Typed words carry no such presence. An email from my father would have contained the same information as his letters. But it would not have contained him. It would have been generic, reproducible, divorced from body and breath.
I have a box of old letters. Birthday cards from my mother, notes from friends, a letter my wife wrote me before we were married. I keep them not for what they say but for how they look. The handwriting is the person. My mother’s careful loops, my wife’s confident slant, my friend’s chaotic scrawl that looks, I realize now, very much like mine.
Perhaps this is what my shame has hidden from me. My handwriting is not failure. It is identity. It is the specific way my hand moves, the particular rhythm of my thoughts, the unique translation of mind to paper that no one else can replicate. It is ugly by conventional standards. But it is mine.
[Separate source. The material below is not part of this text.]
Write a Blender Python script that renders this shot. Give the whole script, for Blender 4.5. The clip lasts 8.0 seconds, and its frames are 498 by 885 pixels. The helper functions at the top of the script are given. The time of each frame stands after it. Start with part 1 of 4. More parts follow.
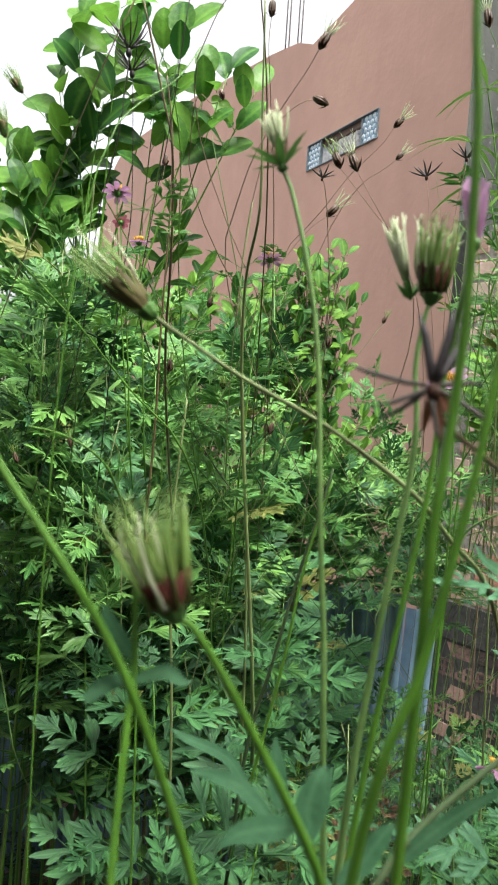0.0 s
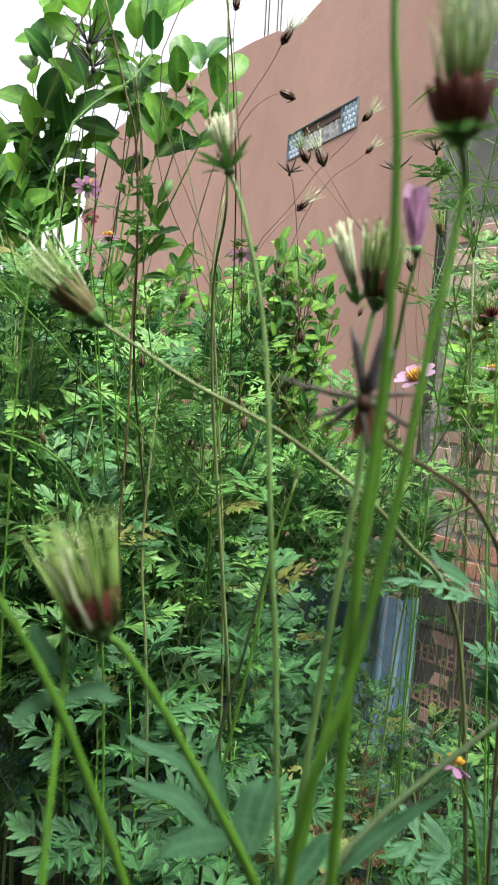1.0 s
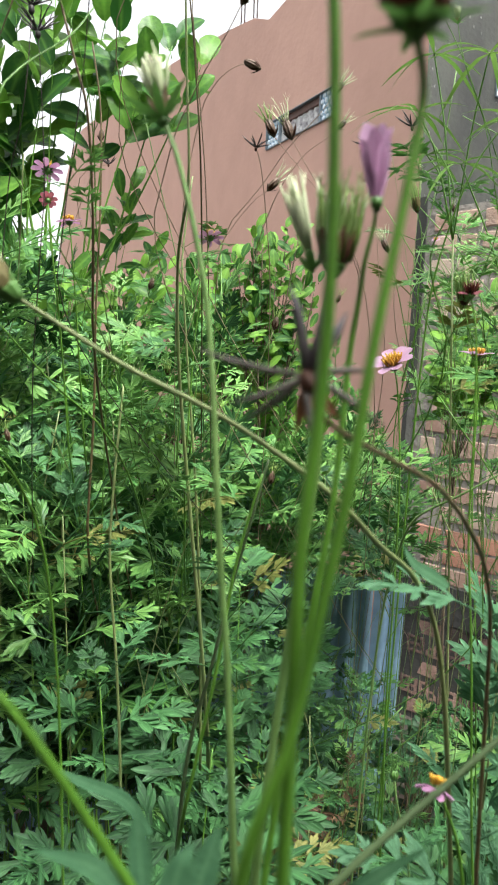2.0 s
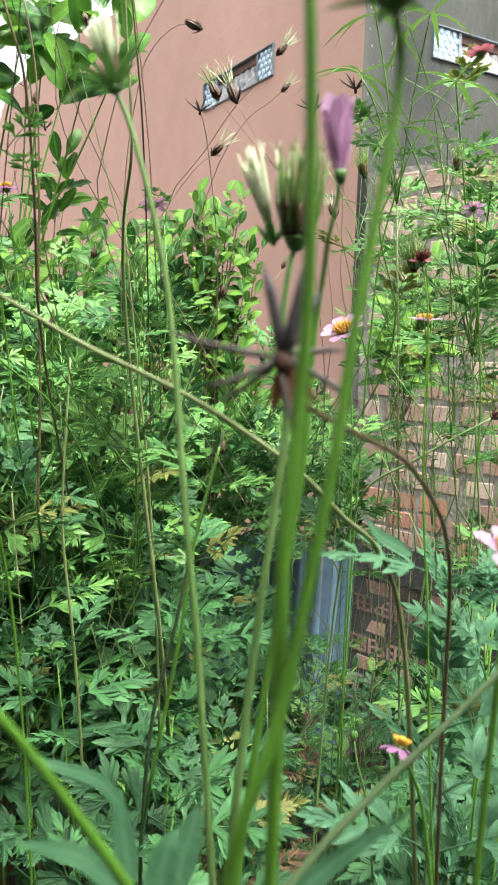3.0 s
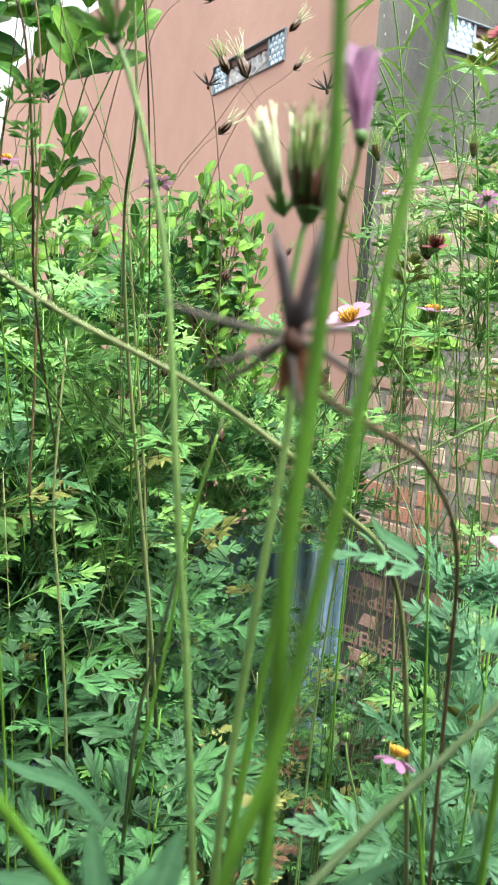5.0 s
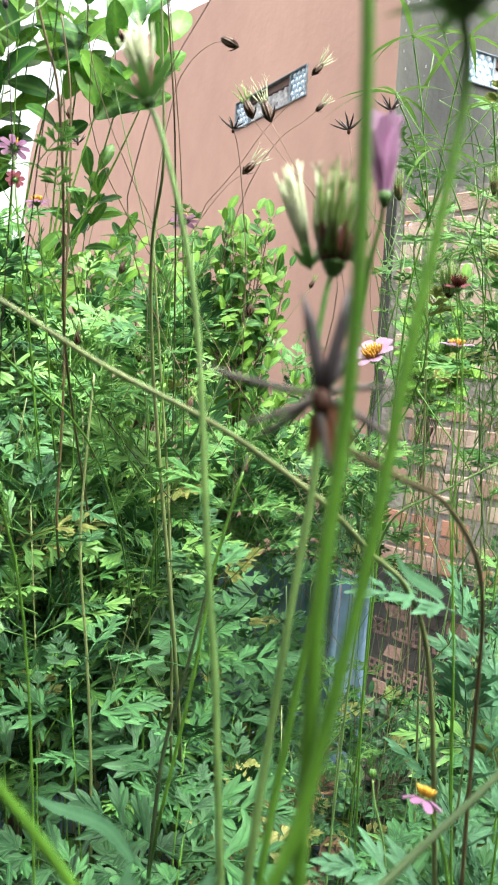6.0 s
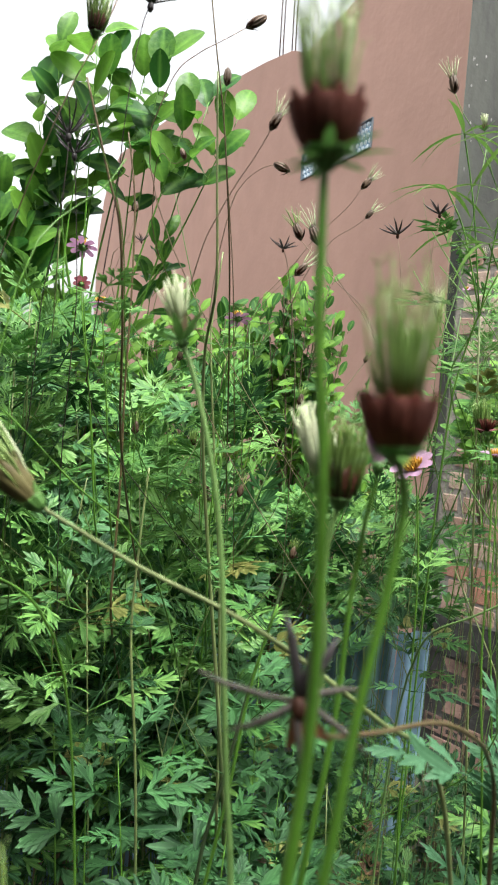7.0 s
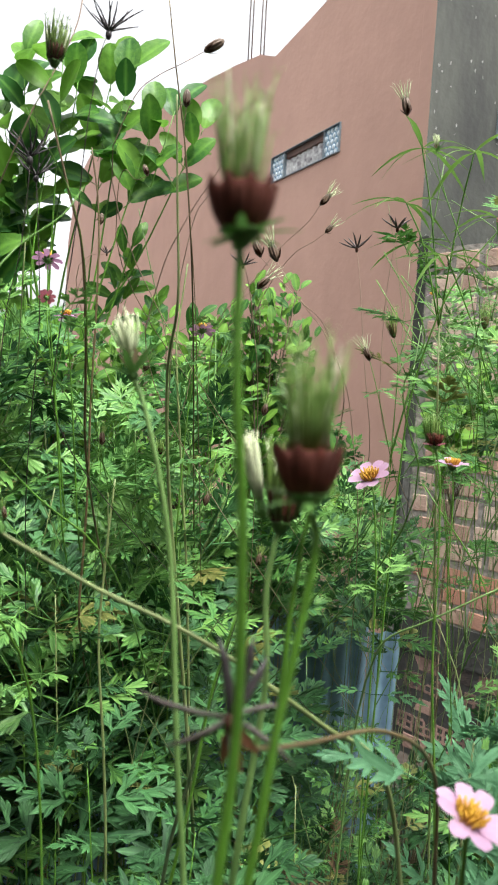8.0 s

I watched a calligrapher once at a street fair. He wrote people’s names in beautiful script, each letter a work of art. I paid him to write my name. I watched his hand move with impossible precision. The result was gorgeous—and it looked nothing like me. It was his hand, his training, his identity. My name in his writing was a stranger wearing my clothes.
Maybe there is no right way to write. Maybe there is only your way. Maybe the crooked letters are as valid as the straight ones, because they came from you and no one else.
I am trying to believe this. It is difficult. Decades of shame do not dissolve easily. But I am trying.
Last week I wrote a note to my daughter. Just a small thing—a reminder about something, a few words of love at the end. I wrote it by hand even though I could have texted. She kept it. I saw it later, pinned to the board in her room. My terrible handwriting, preserved. Valued.
She does not see what I see when I look at my writing. She sees her father. She sees that he took the time to write by hand when he could have typed. She sees presence, not failure.
Maybe that is enough. Maybe the letters do not need to be beautiful. Maybe they only need to be real.
I am fifty years old. My handwriting has not improved. It probably never will. But I am learning to see it differently. Not as evidence of inadequacy, but as signature. Not as failure of control, but as proof of humanness. Not as something to hide, but as something to accept.
The crooked letters are mine. They have always been mine.
Perhaps it is time to stop apologizing for them.
Perhaps it is time to let them simply be what they are: the imperfect, unrepeatable trace of a hand that tried to say something true.